"Lillian Roxon's Rock Encyclopedia" was one of the first of its kind. My poor paperback copy is (quite literally) falling apart. If I didn't have such fond memories of it, I would have thrown it away a couple of decades ago. When I reserved a copy originally through the Inter-Library Loan system, the local librarian told me, when it arrived, that he thought it would be a scientific tome - that's how unusual a book on rock music was at that time. Now well out of date, "Lillian Roxon's Rock Encyclopedia" always seemed to be "authentic" in some way.
Anyway, there's TV programme about Lillian Roxon coming up on Sky Arts 1 on 13 August 2013 at 10 pm.
Meanwhile, here's a little bit of Lillian Roxon from her Wiki entry:
Linda McCartney (then Linda Eastman) was one of Roxon's closest female friends and she did much to further Eastman's career, but the friendship ended abruptly in 1969 when Eastman moved to London, married Paul McCartney and cut all ties with all her former friends, a move which wounded Roxon deeply.

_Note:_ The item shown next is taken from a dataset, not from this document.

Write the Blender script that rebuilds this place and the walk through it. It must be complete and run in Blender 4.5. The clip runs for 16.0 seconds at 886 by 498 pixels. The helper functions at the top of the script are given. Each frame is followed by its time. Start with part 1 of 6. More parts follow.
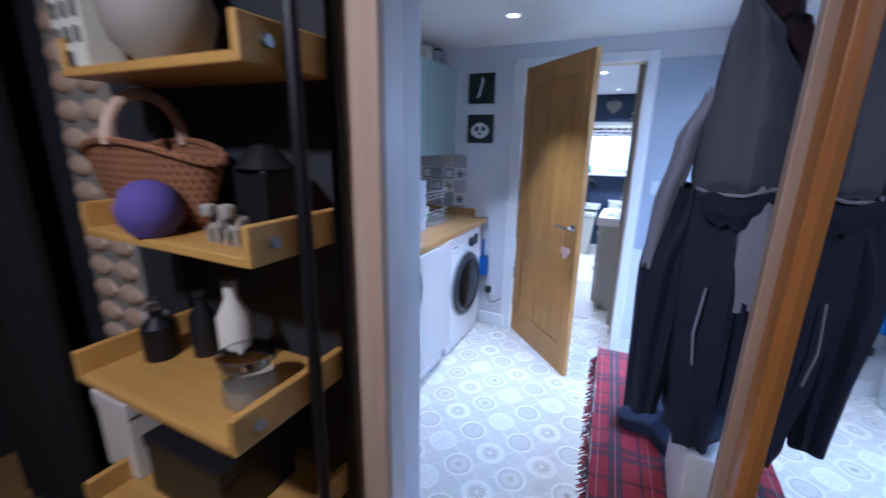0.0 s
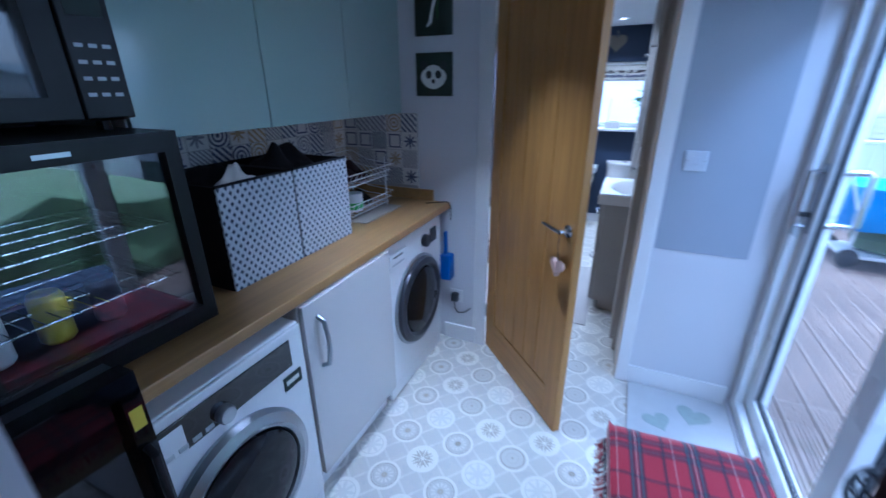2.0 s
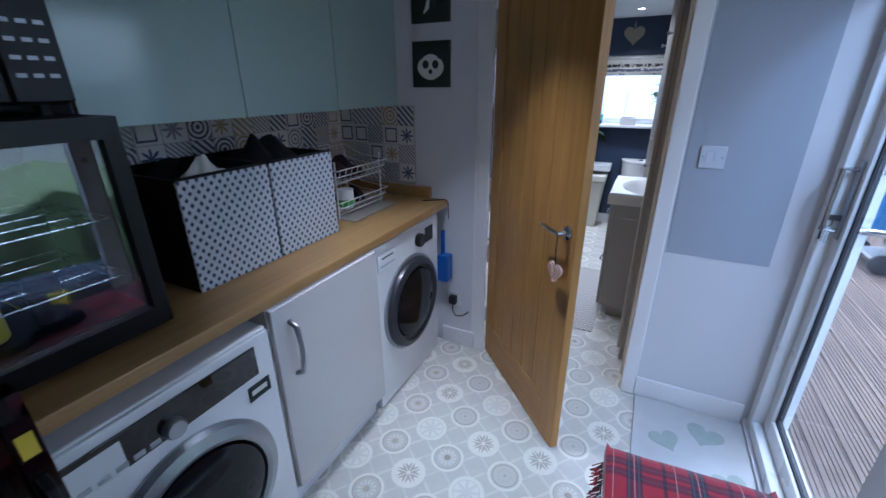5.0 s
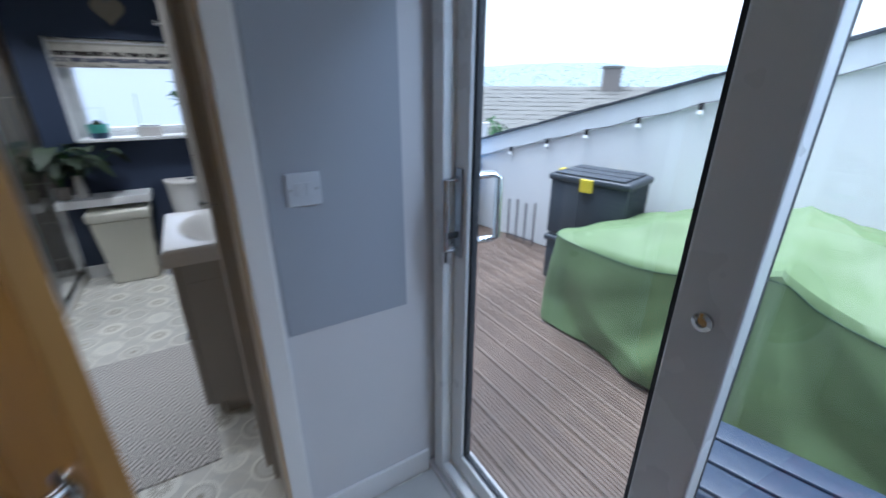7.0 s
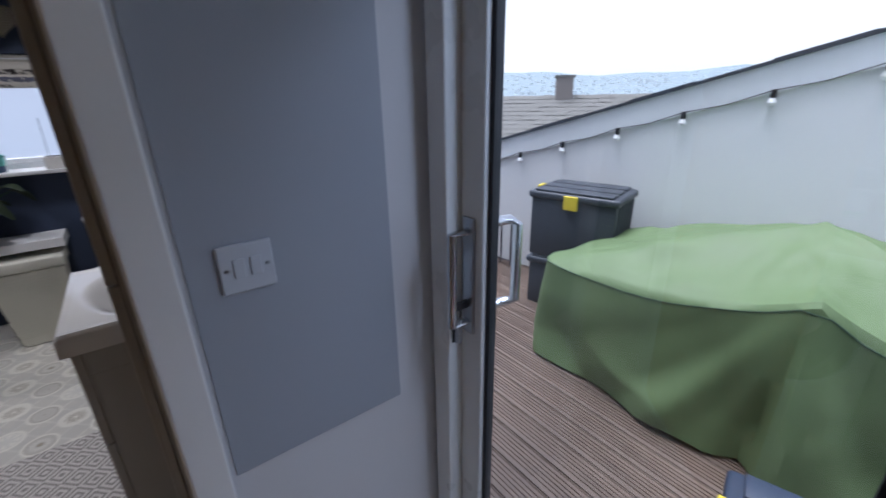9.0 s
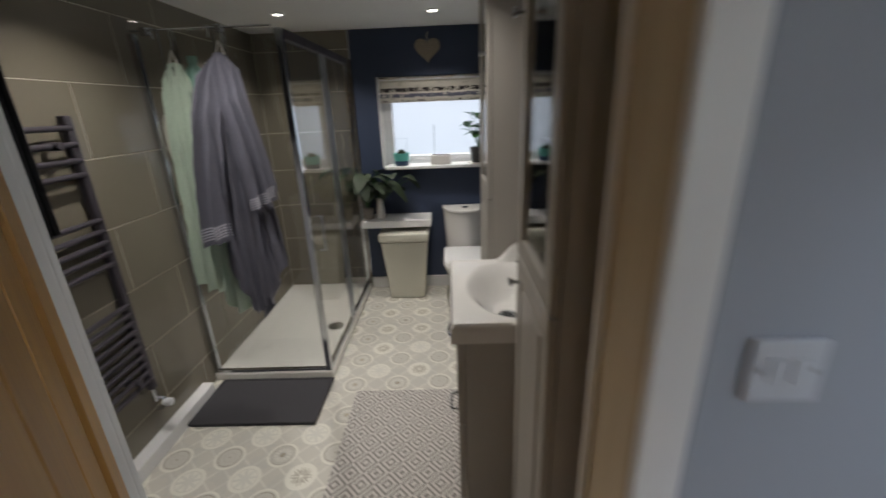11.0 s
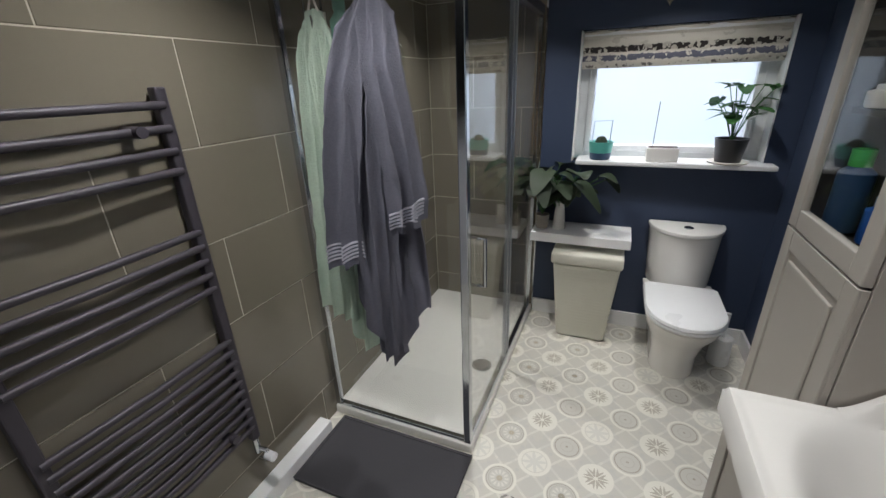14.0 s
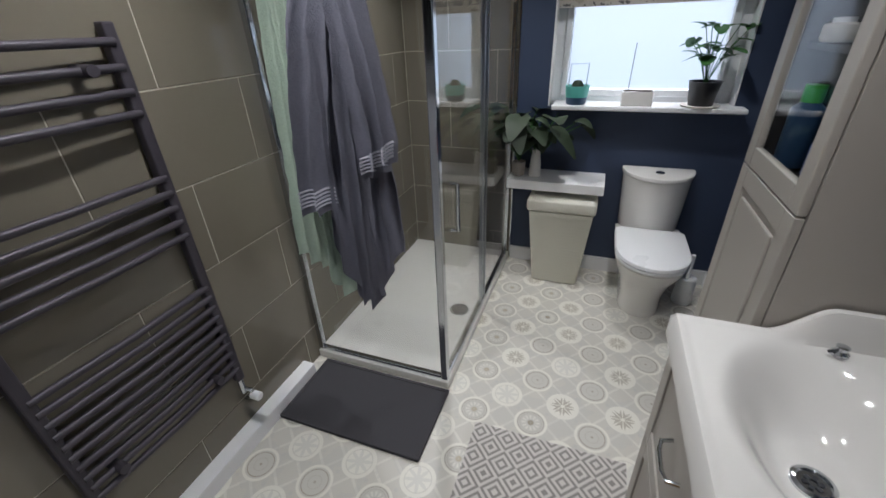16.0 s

Lillian eventually retaliated, four years later, with her famously scathing review of the McCartneys' first American TV special. Published in the New York Sunday News on 22 April 1973, Roxon's review panned the documentary and poured scorn on Linda, slamming her for being "catatonic with horror at having to mingle with ordinary people", "disdainful if not downright bored ... her teeth relentlessly clamped in a Scarsdale lockjaw", and "incredibly cold and arrogant".